_Task brief_
Take every line from the listing below that includes "Diagonal" and copy it.

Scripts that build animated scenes
-.-.-

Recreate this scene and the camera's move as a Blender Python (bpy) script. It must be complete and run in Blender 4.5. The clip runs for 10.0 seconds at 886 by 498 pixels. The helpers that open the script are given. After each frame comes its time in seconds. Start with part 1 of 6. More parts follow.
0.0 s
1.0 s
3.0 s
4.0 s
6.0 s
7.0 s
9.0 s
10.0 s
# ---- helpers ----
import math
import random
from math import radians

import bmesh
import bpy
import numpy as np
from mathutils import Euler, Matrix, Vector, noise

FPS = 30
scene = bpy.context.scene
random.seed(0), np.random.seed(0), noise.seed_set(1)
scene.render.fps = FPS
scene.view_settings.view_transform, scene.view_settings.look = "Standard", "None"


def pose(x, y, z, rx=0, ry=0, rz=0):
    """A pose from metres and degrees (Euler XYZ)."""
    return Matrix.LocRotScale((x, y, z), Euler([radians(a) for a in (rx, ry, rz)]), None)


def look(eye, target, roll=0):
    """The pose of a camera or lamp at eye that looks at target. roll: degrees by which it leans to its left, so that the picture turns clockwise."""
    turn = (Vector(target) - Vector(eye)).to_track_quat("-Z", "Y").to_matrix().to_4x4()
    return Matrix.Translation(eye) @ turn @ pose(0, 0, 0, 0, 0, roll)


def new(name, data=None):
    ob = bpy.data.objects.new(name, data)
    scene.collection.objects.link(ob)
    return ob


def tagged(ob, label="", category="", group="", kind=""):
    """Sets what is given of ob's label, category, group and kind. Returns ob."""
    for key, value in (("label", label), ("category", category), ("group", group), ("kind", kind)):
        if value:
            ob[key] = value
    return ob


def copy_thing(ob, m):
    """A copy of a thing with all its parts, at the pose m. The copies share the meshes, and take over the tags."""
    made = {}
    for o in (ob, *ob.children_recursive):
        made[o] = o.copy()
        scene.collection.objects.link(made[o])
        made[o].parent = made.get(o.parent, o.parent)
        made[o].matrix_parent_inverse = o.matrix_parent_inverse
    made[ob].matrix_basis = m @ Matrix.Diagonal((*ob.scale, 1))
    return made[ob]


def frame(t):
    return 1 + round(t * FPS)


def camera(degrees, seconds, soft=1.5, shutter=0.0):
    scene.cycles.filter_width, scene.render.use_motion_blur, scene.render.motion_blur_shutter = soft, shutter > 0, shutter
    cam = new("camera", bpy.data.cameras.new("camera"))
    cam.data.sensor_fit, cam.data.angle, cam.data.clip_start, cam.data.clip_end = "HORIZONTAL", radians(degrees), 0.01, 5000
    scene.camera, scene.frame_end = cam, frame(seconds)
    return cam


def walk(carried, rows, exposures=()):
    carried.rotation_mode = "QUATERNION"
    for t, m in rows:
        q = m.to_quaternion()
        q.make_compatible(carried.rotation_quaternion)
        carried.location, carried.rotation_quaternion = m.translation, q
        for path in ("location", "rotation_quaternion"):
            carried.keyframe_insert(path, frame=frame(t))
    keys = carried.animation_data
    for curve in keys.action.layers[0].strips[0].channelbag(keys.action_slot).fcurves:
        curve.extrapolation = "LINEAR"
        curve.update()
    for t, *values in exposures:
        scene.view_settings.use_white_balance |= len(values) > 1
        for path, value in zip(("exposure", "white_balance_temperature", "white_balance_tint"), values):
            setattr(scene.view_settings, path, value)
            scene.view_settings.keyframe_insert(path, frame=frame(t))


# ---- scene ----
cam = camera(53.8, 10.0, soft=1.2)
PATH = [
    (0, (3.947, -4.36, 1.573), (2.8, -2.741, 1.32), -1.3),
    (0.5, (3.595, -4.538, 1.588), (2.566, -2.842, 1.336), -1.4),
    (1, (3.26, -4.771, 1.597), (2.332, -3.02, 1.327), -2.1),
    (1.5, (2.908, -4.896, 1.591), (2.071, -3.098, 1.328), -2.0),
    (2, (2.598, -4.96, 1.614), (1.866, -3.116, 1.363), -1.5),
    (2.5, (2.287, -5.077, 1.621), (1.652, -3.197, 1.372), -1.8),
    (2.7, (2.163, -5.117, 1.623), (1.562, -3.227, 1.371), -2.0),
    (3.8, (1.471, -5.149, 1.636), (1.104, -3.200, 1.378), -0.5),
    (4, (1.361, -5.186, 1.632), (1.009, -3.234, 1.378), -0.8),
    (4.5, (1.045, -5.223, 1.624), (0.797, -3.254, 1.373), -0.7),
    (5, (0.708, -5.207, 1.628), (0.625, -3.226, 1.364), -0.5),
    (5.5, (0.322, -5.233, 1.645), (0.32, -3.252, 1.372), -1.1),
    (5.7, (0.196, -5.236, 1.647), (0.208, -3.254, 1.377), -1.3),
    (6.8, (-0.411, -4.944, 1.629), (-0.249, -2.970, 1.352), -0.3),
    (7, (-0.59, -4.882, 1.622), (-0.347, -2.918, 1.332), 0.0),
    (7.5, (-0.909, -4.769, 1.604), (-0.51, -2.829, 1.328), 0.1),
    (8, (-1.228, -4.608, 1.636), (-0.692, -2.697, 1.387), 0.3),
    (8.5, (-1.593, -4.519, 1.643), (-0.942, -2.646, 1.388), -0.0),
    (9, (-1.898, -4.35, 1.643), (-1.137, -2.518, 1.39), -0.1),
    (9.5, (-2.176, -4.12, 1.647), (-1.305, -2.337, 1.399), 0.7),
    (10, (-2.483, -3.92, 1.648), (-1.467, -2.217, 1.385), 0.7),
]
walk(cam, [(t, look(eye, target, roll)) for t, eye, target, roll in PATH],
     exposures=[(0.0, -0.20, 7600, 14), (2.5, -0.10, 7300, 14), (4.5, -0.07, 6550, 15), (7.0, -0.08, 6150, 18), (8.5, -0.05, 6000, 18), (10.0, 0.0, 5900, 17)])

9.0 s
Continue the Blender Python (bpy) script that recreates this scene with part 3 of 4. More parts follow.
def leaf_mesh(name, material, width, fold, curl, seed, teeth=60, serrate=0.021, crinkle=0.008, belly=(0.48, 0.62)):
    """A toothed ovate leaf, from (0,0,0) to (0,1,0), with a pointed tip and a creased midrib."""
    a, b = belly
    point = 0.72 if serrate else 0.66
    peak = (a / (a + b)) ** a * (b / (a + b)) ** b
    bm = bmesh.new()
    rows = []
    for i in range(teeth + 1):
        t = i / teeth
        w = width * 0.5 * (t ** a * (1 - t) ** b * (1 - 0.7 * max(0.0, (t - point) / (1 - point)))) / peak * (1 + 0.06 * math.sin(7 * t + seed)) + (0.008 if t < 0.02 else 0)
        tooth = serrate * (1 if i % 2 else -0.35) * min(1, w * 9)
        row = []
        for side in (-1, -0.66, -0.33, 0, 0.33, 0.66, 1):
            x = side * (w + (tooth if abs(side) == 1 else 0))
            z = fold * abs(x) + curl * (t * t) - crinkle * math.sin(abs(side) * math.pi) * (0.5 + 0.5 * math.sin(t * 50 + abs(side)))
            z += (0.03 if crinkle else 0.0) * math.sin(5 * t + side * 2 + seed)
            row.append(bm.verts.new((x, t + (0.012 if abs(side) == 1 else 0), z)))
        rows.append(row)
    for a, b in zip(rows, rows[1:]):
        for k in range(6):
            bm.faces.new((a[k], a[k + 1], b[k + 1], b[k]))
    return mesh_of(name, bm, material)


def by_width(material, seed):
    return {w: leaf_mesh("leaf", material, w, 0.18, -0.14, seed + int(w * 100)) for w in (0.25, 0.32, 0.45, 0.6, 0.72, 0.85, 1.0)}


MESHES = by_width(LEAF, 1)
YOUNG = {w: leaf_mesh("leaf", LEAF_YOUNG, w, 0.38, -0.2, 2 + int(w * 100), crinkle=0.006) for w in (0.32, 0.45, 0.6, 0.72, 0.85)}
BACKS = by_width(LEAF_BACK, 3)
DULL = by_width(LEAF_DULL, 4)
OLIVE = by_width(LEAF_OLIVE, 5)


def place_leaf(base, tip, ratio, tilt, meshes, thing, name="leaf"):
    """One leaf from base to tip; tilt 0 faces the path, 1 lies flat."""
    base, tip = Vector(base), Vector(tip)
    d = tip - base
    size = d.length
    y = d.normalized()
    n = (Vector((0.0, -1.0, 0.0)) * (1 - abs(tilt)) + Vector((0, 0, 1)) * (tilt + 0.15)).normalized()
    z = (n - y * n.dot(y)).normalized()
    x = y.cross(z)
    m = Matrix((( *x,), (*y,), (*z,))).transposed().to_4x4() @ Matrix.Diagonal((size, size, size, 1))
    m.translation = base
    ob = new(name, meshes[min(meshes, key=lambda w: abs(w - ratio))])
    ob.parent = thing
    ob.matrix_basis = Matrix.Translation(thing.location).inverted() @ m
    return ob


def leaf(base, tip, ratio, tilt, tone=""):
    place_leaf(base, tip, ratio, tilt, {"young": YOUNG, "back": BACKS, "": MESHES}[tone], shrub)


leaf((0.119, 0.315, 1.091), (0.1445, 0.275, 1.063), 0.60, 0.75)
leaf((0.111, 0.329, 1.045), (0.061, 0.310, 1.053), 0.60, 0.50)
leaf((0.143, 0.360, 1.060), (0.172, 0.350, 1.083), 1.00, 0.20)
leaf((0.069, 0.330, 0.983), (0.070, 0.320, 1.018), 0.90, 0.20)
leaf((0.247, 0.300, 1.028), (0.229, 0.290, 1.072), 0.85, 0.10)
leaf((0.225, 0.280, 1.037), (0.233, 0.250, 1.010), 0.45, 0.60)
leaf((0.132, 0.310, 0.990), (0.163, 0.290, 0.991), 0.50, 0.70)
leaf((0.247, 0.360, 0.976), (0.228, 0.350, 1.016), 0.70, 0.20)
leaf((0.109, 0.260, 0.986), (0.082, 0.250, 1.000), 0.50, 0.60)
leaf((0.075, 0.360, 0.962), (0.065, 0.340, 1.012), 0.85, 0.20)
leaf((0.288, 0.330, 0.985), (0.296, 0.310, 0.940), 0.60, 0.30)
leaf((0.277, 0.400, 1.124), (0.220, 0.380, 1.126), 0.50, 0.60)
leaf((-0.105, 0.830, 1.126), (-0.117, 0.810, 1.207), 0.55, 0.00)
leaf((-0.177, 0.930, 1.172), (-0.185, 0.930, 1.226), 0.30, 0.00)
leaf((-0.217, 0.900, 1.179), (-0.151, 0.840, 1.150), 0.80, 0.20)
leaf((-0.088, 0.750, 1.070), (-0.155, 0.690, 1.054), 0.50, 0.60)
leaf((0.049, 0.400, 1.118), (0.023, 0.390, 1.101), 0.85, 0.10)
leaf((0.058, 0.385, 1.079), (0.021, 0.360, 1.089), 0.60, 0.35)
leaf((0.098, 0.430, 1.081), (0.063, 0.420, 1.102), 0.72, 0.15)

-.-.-

_Exercise solution_
    made[ob].matrix_basis = m @ Matrix.Diagonal((*ob.scale, 1))
    m = Matrix((( *x,), (*y,), (*z,))).transposed().to_4x4() @ Matrix.Diagonal((size, size, size, 1))